Aquele nosso "contrato" havia sido mesmo quebrado pela distância, não me pareceu possível que tal coisa pudesse acontecer, mas assim foi. A nossa amizade nascera na convergência da oportunidade do período em que estivemos sempre juntos, cresceu e tornou-se enorme nesse tempo específico, e findo este, tornou-se quase um estorvo, como um objecto em desuso que só servia para atravancar o nosso armário emocional. Tropeçavamos nela vez em quando, ficavamos a olhar para aquilo a forçar a memória a trabalhar, e depois voltavamos a deposita-la nos arrumos. Afinal era possível acabar-se uma amizade com palavras trocadas, mas assim, na face, olho no olho e com o som da própria voz.
Muitas outras, menos sólidas, terminariam sem darmos por isso sequer. Um dia fomos muito "amigos" e no outro até se evita a troca de um olhar ocasional. É também possível que isto passe com um mesmo tempo que rectifique a ordem das coisas, mais uma vez, sem a força de ninguém e sem darmos conta.

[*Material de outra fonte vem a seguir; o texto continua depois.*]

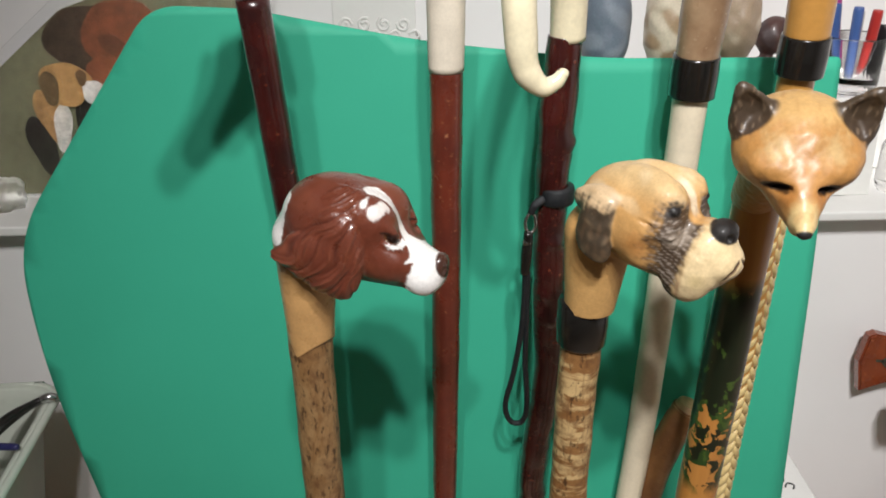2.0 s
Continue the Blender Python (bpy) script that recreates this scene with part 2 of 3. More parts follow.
def tube(points, radii, sides=20, steps=8, cap=True, wob=0.0, seed=0, flat=1.0):
    """A round bar along a smooth line through points, with radii between them; wob roughens it, as on wood."""
    bm = bmesh.new()
    P = [Vector(p) for p in points]
    n = len(P)
    path = []
    for i in range(n - 1):
        p0, p1, p2, p3 = P[max(i - 1, 0)], P[i], P[i + 1], P[min(i + 2, n - 1)]
        for k in range(steps):
            t = k / steps
            a = 2 * p1 + (p2 - p0) * t + (2 * p0 - 5 * p1 + 4 * p2 - p3) * t * t + (3 * p1 - p0 - 3 * p2 + p3) * t ** 3
            path.append((a * 0.5, radii[i] + (radii[i + 1] - radii[i]) * (t * t * (3 - 2 * t))))
    path.append((P[-1], radii[-1]))
    rings = []
    side = Vector((1, 0, 0))
    for i, (c, r) in enumerate(path):
        d = (path[min(i + 1, len(path) - 1)][0] - path[max(i - 1, 0)][0]).normalized()
        side = (side - d * side.dot(d))
        if side.length < 1e-4:
            side = d.orthogonal()
        side.normalize()
        up = d.cross(side)
        ring = []
        for s in range(sides):
            a = 2 * math.pi * s / sides
            o = side * math.cos(a) + up * math.sin(a) * flat
            k = 1.0
            if wob:
                q = (c + o * r) * 38 + Vector((seed * 7.1, seed * 3.3, 0))
                k += wob * noise.noise(q) + wob * 0.6 * noise.noise(q * Vector((2.6, 2.6, 0.9)).length * 0.4)
            ring.append(bm.verts.new(c + o * r * k))
        rings.append(ring)
    for a, b in zip(rings, rings[1:]):
        for s in range(sides):
            bm.faces.new((a[s], a[(s + 1) % sides], b[(s + 1) % sides], b[s]))
    if cap:
        bm.faces.new(rings[0][::-1])
        bm.faces.new(rings[-1])
    return bm


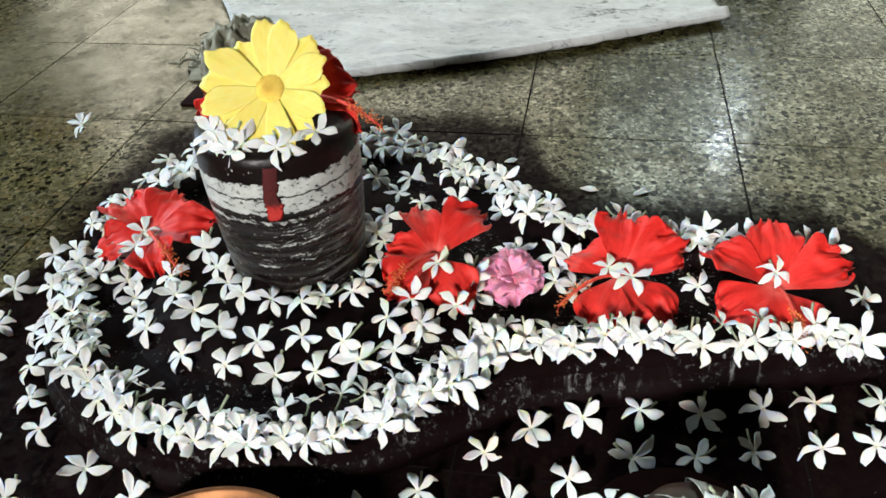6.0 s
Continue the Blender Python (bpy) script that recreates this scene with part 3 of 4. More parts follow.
RIM_BACK = [
    (-0.023, 0.254, 248), (-0.007, 0.252, 93), (0.013, 0.236, 229), (0.028, 0.249, 134), (0.037, 0.232, 277), (0.048, 0.260, 102),
    (0.062, 0.246, 44), (0.061, 0.231, 255), (0.080, 0.242, 78), (0.089, 0.220, 294), (0.115, 0.234, 344), (0.104, 0.210, 323),
    (0.123, 0.193, 144), (0.130, 0.202, 26), (0.142, 0.179, 296), (0.126, 0.176, 224), (0.156, 0.195, 324), (0.167, 0.186, 327),
    (0.178, 0.153, 155), (0.180, 0.174, 310), (0.187, 0.113, 246), (0.199, 0.141, 131), (0.211, 0.110, 323), (0.214, 0.132, 342),
    (0.202, 0.148, 42), (0.231, 0.135, 74), (0.235, 0.121, 37), (0.247, 0.106, 191),
]
SPOUT_BACK = [
    (0.271, 0.100, 233), (0.266, 0.114, 34), (0.301, 0.118, 129), (0.309, 0.107, 135), (0.335, 0.104, 61), (0.349, 0.086, 314),
    (0.354, 0.104, 50), (0.370, 0.092, 274), (0.375, 0.107, 11), (0.391, 0.096, 24), (0.413, 0.099, 150), (0.463, 0.097, 182),
    (0.479, 0.087, 354), (0.379, 0.084, 5),
]
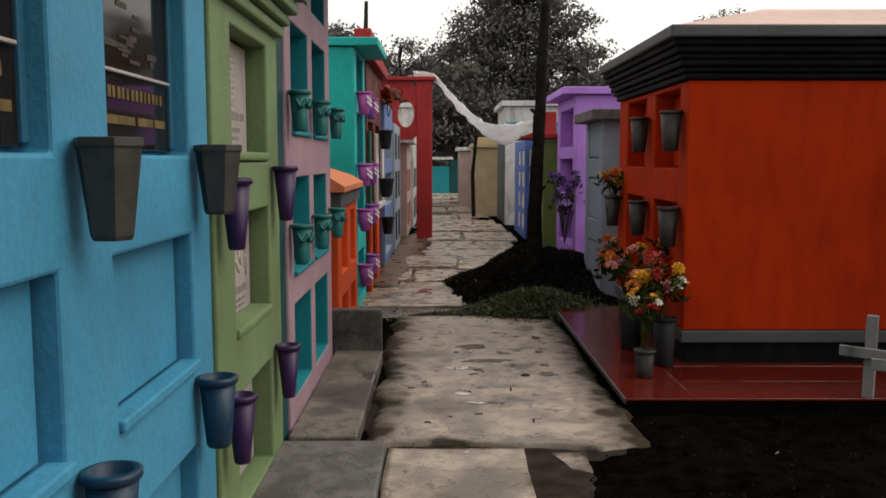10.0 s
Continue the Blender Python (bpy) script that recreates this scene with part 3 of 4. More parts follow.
# orange tomb
og = tomb("small_tomb", "small orange tomb with domed faded roof", XL + 0.045, 1.4, 13.38, 14.76, 0.0, 1.20,
          [(13.58, 14.0), (14.22, 14.62)], [(0.16, 0.40), (0.58, 1.02)], ORANGE, ORANGE, ORANGE, 0.14)
bm = bmesh.new()
prof = [(0.0, 0.0), (0.0, 0.04), (0.10, 0.10), (0.35, 0.18), (0.7, 0.22), (1.05, 0.18), (1.3, 0.10), (1.5, 0.04), (1.5, 0.0)]
rows_ = [[bm.verts.new((XL + 0.10 - d, y, 1.203 + z)) for d, z in prof] for y in (13.31, 14.82)]
for i in range(len(prof) - 1):
    bm.faces.new((rows_[0][i], rows_[1][i], rows_[1][i + 1], rows_[0][i + 1]))
for r in rows_:
    bm.faces.new(r)
bm.faces.new((rows_[0][0], rows_[0][-1], rows_[1][-1], rows_[1][0]))
bmesh.ops.recalc_face_normals(bm, faces=bm.faces[:])
put("roof", bm, ORANGE_ROOF, og)
put("band", box(XL - 1.3, XL + 0.07, 13.352, 14.79, 1.09, 1.197, 0.006), GREY_PAINT, og)
# teal tomb
tl = tomb("niche_tomb", "bright turquoise niche tomb with flat overhanging roof", XL, 1.8, 15.14, 16.22, 0.0, 2.46,
          [(15.34, 16.0)], [(0.12, 0.55), (0.78, 1.25), (1.40, 1.88), (2.02, 2.42)], TURQ, TEAL, TURQ, 0.13)
put("roof_slab", box(-2.3, -0.28, 15.10, 16.27, 2.463, 2.54, 0.01), TURQ, tl)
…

Só que, aparentemente, tudo isto só teve lugar noutros tempos, agora é tudo rápido e fácil, até se apagam verdadeiros amigos da lembrança com o poder a jacto de duas ou três frases escritas a sangue frio, ou com o sangue quente, nem sei bem, eu não estive lá para ver. Podia lançar mais alguns adjectivos para esta fogueira: caturra, severo, orgulhoso, desleal, complicado, insensível etc etc... alguns destes cabem-me direitinho, outros não, todavia, se ambos não conseguirmos reinventar a nossa amizade, o resultado final será sempre apenas um: desolador!